A compromised workload role stops being a single application issue and becomes a reusable access broker. If the role can read many entries from a secrets store, one exploit can expose tokens, database credentials, and service keys across unrelated systems. That turns blast radius into the primary control problem, not just the vulnerability that opened the door.
Why This Matters for Security Teams
When a workload role can read too many secrets, the problem stops being a single permission mistake and becomes a trust-collapse event. The role can be reused to harvest tokens, database credentials, signing keys, and API access across systems that were never meant to share exposure. That breaks isolation, undermines incident containment, and turns ordinary credential theft into a lateral-movement path.
This is why NHI governance treats secrets sprawl as an access-control issue, not only a storage issue. NHIMG’s Guide to the Secret Sprawl Challenge shows how quickly secret inventories become unmanageable when roles are broad and ownership is unclear. In parallel, the OWASP Non-Human Identity Top 10 frames over-privileged machine access as a primary design flaw, not an edge case.
GitGuardian’s State of Secrets Sprawl 2026 found that 64% of valid secrets leaked in 2022 are still valid and exploitable today, which means broad read access can remain dangerous long after the original exposure. In practice, many security teams encounter this only after a routine service compromise has already become a multi-system incident.
How It Works in Practice
The failure mode is usually simple: a workload receives one identity, one role, and one secrets-store path that is far broader than the application actually needs. Once an attacker lands in that workload, the role becomes an access broker. They can enumerate secrets, reuse long-lived credentials, pivot into adjacent services, and sometimes extract material that survives the original compromise for weeks or months.
Current guidance suggests three controls matter most. First, scope each workload role to a narrow secret boundary, not an environment-wide bucket. Second, prefer short-lived or dynamically issued credentials over static secrets wherever the platform allows it. Third, pair workload identity with runtime policy so access is granted because the workload is proving what it is and what it is trying to do, not because a broad RBAC rule was written months earlier.
That is where workload identity matters. The SPIFFE workload identity specification is useful because it shifts trust toward cryptographic identity for the workload itself, which supports tighter, per-service authorization decisions. For implementation context, NHIMG’s Guide to SPIFFE and SPIRE explains how that model reduces dependence on static secrets, while the Ultimate Guide to NHIs — Static vs Dynamic Secrets contrasts long-lived credentials with ephemeral ones in operational terms.
- Use per-workload secret namespaces so one role cannot read unrelated application credentials.
- Issue JIT credentials for the shortest practical TTL and revoke them automatically after task completion.
- Bind secrets access to workload identity plus policy evaluation at request time.
- Log secret reads as high-risk events, not routine configuration access.
These controls tend to break down in legacy environments where a single service account is shared across multiple apps, because the account becomes a de facto platform administrator for secrets.
Common Variations and Edge Cases
Tighter secrets scoping often increases operational overhead, so teams have to balance containment against the cost of refactoring old authentication patterns.
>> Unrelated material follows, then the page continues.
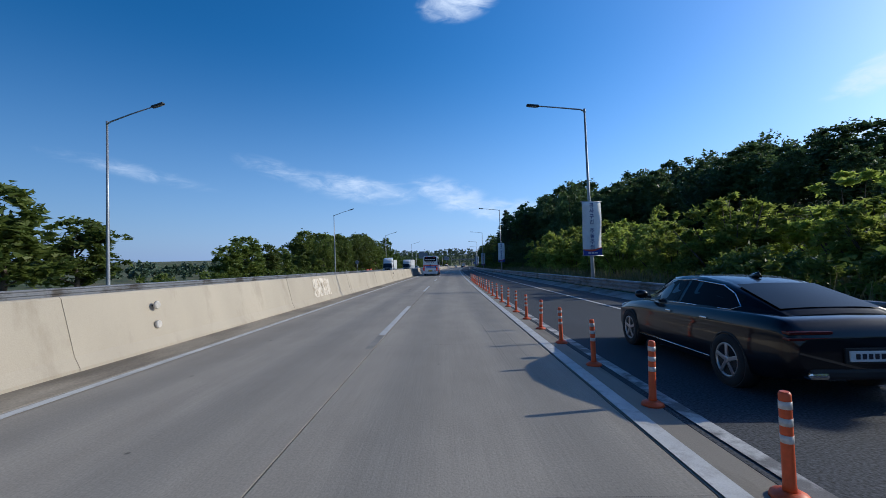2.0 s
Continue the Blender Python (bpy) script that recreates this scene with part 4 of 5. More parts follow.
def rows_of(kind, s0, s1, u0, u1, step, tall0, tall1, wide=1.0):
    s = s0
    while s < s1:
        t = (s - s0) / max(s1 - s0, 1e-6)
        grow(kind, s + rng.uniform(-0.3, 0.3) * step, rng.uniform(u0, u1), (tall0 + (tall1 - tall0) * t) * rng.uniform(0.82, 1.15), wide * rng.uniform(0.9, 1.15))
        s += step


# beyond the opposite carriageway
rows_of("grove", 24, 62, -28, -26, 5.5, 5.2, 4.3, 1.5)
rows_of("grove", 66, 74, -28.5, -26, 4.0, 6.4, 6.4, 1.3)
rows_of("grove", 90, 106, -28.5, -26, 6.0, 5.5, 5.5, 1.3)
rows_of("grove", 109, 117, -28.5, -26, 6.5, 4.9, 4.9, 1.3)
rows_of("oak", 124, 160, -30, -25.5, 4.6, 7.6, 10.2)
rows_of("oak", 160, 186, -29, -25.0, 3.6, 10.6, 10.6, 1.0)
rows_of("grove", 130, 192, -37, -31, 6.0, 11.0, 13.0, 1.1)
rows_of("acacia", 185, 204, -28, -25.5, 2.7, 6.4, 6.8, 1.15)
rows_of("acacia", 206, 211, -28.5, -26.5, 2.6, 11.8, 11.8, 0.85)
rows_of("bush", 211, 222, -28, -25.5, 3.0, 5.6, 5.6)
rows_of("acacia", 222, 229, -27, -25, 2.8, 8.6, 8.8, 0.9)
rows_of("acacia", 235, 241, -27, -25, 4.0, 6.5, 5.0)
rows_of("bush", 212, 226, -26, -24, 3.5, 5.0, 5.0)
rows_of("bush", 266, 274, -26.5, -25, 3.0, 3.0, 3.0, 1.1)
rows_of("acacia", 286, 305, -28, -24.5, 2.7, 6.8, 7.0, 1.1)
rows_of("acacia", 306, 325, -28, -24.5, 2.6, 8.2, 8.0, 1.05)
rows_of("acacia", 327, 347, -28, -24.5, 2.8, 5.4, 4.8, 1.1)
rows_of("bush", 284, 346, -25.5, -23.5, 4.0, 4.0, 3.0)
rows_of("acacia", 367, 374, -27, -25, 3.0, 4.8, 5.0, 1.2)
rows_of("grove", 400, 520, -40, -26, 7.0, 6.8, 8.0, 1.3)
rows_of("grove", 350, 400, -42, -32, 6.0, 3.4, 4.4, 1.2)
# right-hand side: bushes, then the wooded hill
rows_of("thicket", 24, 36, 13.8, 16.5, 2.2, 5.4, 4.9, 1.15)
rows_of("thicket", 36, 66, 14.0, 19.0, 2.4, 4.5, 4.4, 1.1)
rows_of("thicket", 44, 62, 18.0, 24.0, 4.5, 4.8, 5.0, 1.2)
rows_of("thicket", 66, 114, 12.8, 15.2, 2.5, 3.5, 4.9, 1.05)
rows_of("thicket", 76, 108, 14.0, 17.5, 4.6, 5.0, 6.3, 0.85)
rows_of("dark", 88, 120, 45.0, 50.0, 4.6, 9.5, 11.0, 1.2)
rows_of("dark", 98, 126, 54.0, 60.0, 6.0, 10.0, 11.0, 1.3)
rows_of("thick", 119, 138, 20.0, 26.0, 4.6, 15.0, 15.0, 0.85)
rows_of("thick", 140, 170, 18.0, 23.0, 4.0, 14.0, 14.5, 0.95)
rows_of("dark", 138, 168, 25.0, 30.0, 4.5, 14.0, 15.0, 1.0)
rows_of("dark", 114, 138, 33.0, 38.0, 4.6, 13.0, 14.0)
rows_of("dark", 120, 166, 29.0, 35.0, 6.0, 13.5, 14.0, 1.1)
rows_of("pine", 142, 173.5, 16.0, 19.5, 3.0, 14.0, 15.0, 1.15)
rows_of("pine", 148, 162, 14.6, 16.0, 4.5, 16.4, 15.6, 0.95)
rows_of("pine", 163, 171, 14.4, 16.0, 5.0, 13.0, 13.0, 1.05)
rows_of("thick", 116, 181, 13.0, 15.0, 5.2, 5.0, 6.0, 1.1)
rows_of("pine", 174.5, 183, 20.5, 23.5, 2.7, 13.5, 12.5, 1.15)
rows_of("thick", 174, 178, 14.6, 16.0, 2.4, 6.8, 6.8, 1.0)
rows_of("oak", 178, 183, 14.4, 15.6, 2.5, 8.6, 8.0, 1.0)
rows_of("oak", 182, 190, 13.6, 15.0, 2.7, 6.5, 9.4, 1.1)
rows_of("robinia", 191, 210, 13.8, 15.2, 3.3, 11.5, 10.8, 0.85)
rows_of("robinia", 214, 219, 14.2, 15.5, 3.0, 8.4, 7.8, 0.9)
rows_of("grove", 184, 212, 17.5, 20.0, 4.5, 7.5, 8.5, 1.0)
rows_of("bush", 216, 268, 13.5, 19.0, 3.2, 2.6, 3.2, 1.15)
rows_of("bush", 262, 292, 14.0, 22.0, 2.6, 2.6, 2.8, 1.2)
rows_of("grove", 256, 330, 40.0, 60.0, 9.0, 6.0, 7.0, 1.1)
rows_of("pine", 286, 330, 36.0, 46.0, 9.0, 6.0, 6.5, 1.3)
rows_of("robinia", 293.5, 322, 14.0, 15.2, 2.8, 13.3, 12.0, 0.85)
rows_of("oak", 300, 327, 17.0, 18.5, 4.6, 11.8, 11.6, 0.95)
rows_of("grove", 405, 470, 20.0, 32.0, 7.0, 9.0, 10.0, 1.1)

# ---- far woods and grass ----
def woods(name, patches, count, size, mat, label, seed):
    """Far woodland: clumps of foliage over the land, too many to count."""
    g = np.random.default_rng(seed)
    cs, rs = [], []
    for s0, s1, u0, u1, n, tall in patches:
        for _ in range(n):
            s, u = g.uniform(s0, s1), g.uniform(u0, u1)
            base = ground_z(s, u)
            high, broad = tall * g.uniform(0.6, 1.3), tall * g.uniform(0.22, 0.36)
            for k in range(7):
                a, q = g.uniform(0, 6.28), g.random()
                out = broad * math.sqrt(max(0.05, 1 - (q * 1.9 - 0.85) ** 2)) * g.uniform(0.4, 1.0)
                cs.append(tuple(spot(s + math.cos(a) * out, u + math.sin(a) * out, base + high * (0.12 + 0.8 * q))))
                rs.append(broad * g.uniform(0.35, 0.6))
    v, idx = leaves(g, np.array(cs), np.array(rs), count, size, 0.3, 1.3, ball_like=True)
    ob = new(name, leaf_mesh(name, v, idx, mat))
    return tagged(ob, label, "woods", kind="stuff")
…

That tradeoff is real in platforms that were built around shared service accounts, central vault paths, or monolithic deployment pipelines.
One common edge case is the “break-glass” role. It is reasonable to keep emergency access, but current guidance suggests it should be heavily monitored, time-bound, and segregated from everyday workloads. Another is CI/CD: pipeline identities often need broader secret access than runtime workloads, but that broadness should be temporary and tied to a specific job, not a standing entitlement. NHIMG’s CI/CD pipeline exploitation case study and Reviewdog GitHub Action supply chain attack show how quickly pipeline trust expands into secrets exposure when boundaries are loose.
The practical test is simple: if one workload can read enough secrets to impersonate other workloads, the design is already too broad. In more dynamic environments, that risk becomes harder to spot because the access pattern changes by job, branch, tenant, or tool invocation, and there is no universal standard for that yet. Best practice is evolving toward intent-based authorization, workload identity, and ephemeral secrets rather than static role grants.
Standards & Framework Alignment
This section maps relevant standards and security frameworks to the operational risks and controls described in this guidance.
OWASP Non-Human Identity Top 10 and CSA MAESTRO address the attack and risk surface, while NIST AI RMF set the governance and control requirements practitioners need to meet.
| Framework | Control / Reference | Relevance |
|---|---|---|
| OWASP Non-Human Identity Top 10 | NHI-03 | Overbroad secret read access creates direct NHI privilege sprawl and reuse risk. |
| CSA MAESTRO | Agent and workload access should be constrained by runtime context and least privilege. | |
| NIST AI RMF | Governance must account for dynamic, goal-driven access behaviour in autonomous systems. |
Use runtime policy and short-lived credentials to prevent one workload from brokering secrets.